[Start of Collected data]

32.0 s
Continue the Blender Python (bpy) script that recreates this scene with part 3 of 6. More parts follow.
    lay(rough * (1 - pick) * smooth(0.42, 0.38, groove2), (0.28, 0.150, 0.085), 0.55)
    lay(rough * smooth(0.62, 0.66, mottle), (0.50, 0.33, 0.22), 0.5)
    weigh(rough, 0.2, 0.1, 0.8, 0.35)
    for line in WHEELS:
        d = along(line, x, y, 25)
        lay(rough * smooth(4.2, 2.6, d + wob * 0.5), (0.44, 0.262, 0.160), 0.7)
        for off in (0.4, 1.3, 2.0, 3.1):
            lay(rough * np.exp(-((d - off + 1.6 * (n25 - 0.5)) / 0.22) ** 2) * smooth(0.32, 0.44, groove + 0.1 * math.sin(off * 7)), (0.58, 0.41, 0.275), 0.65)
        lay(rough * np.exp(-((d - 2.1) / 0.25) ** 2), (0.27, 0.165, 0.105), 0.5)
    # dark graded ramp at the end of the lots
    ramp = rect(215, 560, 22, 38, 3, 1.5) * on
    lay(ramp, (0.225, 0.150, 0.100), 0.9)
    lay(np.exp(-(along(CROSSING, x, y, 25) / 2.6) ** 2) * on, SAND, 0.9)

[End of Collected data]

Your instructions
Repeat every line of the data, exactly and in full.

Exercise result
32.0 s
Continue the Blender Python (bpy) script that recreates this scene with part 3 of 6. More parts follow.
    lay(rough * (1 - pick) * smooth(0.42, 0.38, groove2), (0.28, 0.150, 0.085), 0.55)
    lay(rough * smooth(0.62, 0.66, mottle), (0.50, 0.33, 0.22), 0.5)
    weigh(rough, 0.2, 0.1, 0.8, 0.35)
    for line in WHEELS:
        d = along(line, x, y, 25)
        lay(rough * smooth(4.2, 2.6, d + wob * 0.5), (0.44, 0.262, 0.160), 0.7)
        for off in (0.4, 1.3, 2.0, 3.1):
            lay(rough * np.exp(-((d - off + 1.6 * (n25 - 0.5)) / 0.22) ** 2) * smooth(0.32, 0.44, groove + 0.1 * math.sin(off * 7)), (0.58, 0.41, 0.275), 0.65)
        lay(rough * np.exp(-((d - 2.1) / 0.25) ** 2), (0.27, 0.165, 0.105), 0.5)
    # dark graded ramp at the end of the lots
    ramp = rect(215, 560, 22, 38, 3, 1.5) * on
    lay(ramp, (0.225, 0.150, 0.100), 0.9)
    lay(np.exp(-(along(CROSSING, x, y, 25) / 2.6) ** 2) * on, SAND, 0.9)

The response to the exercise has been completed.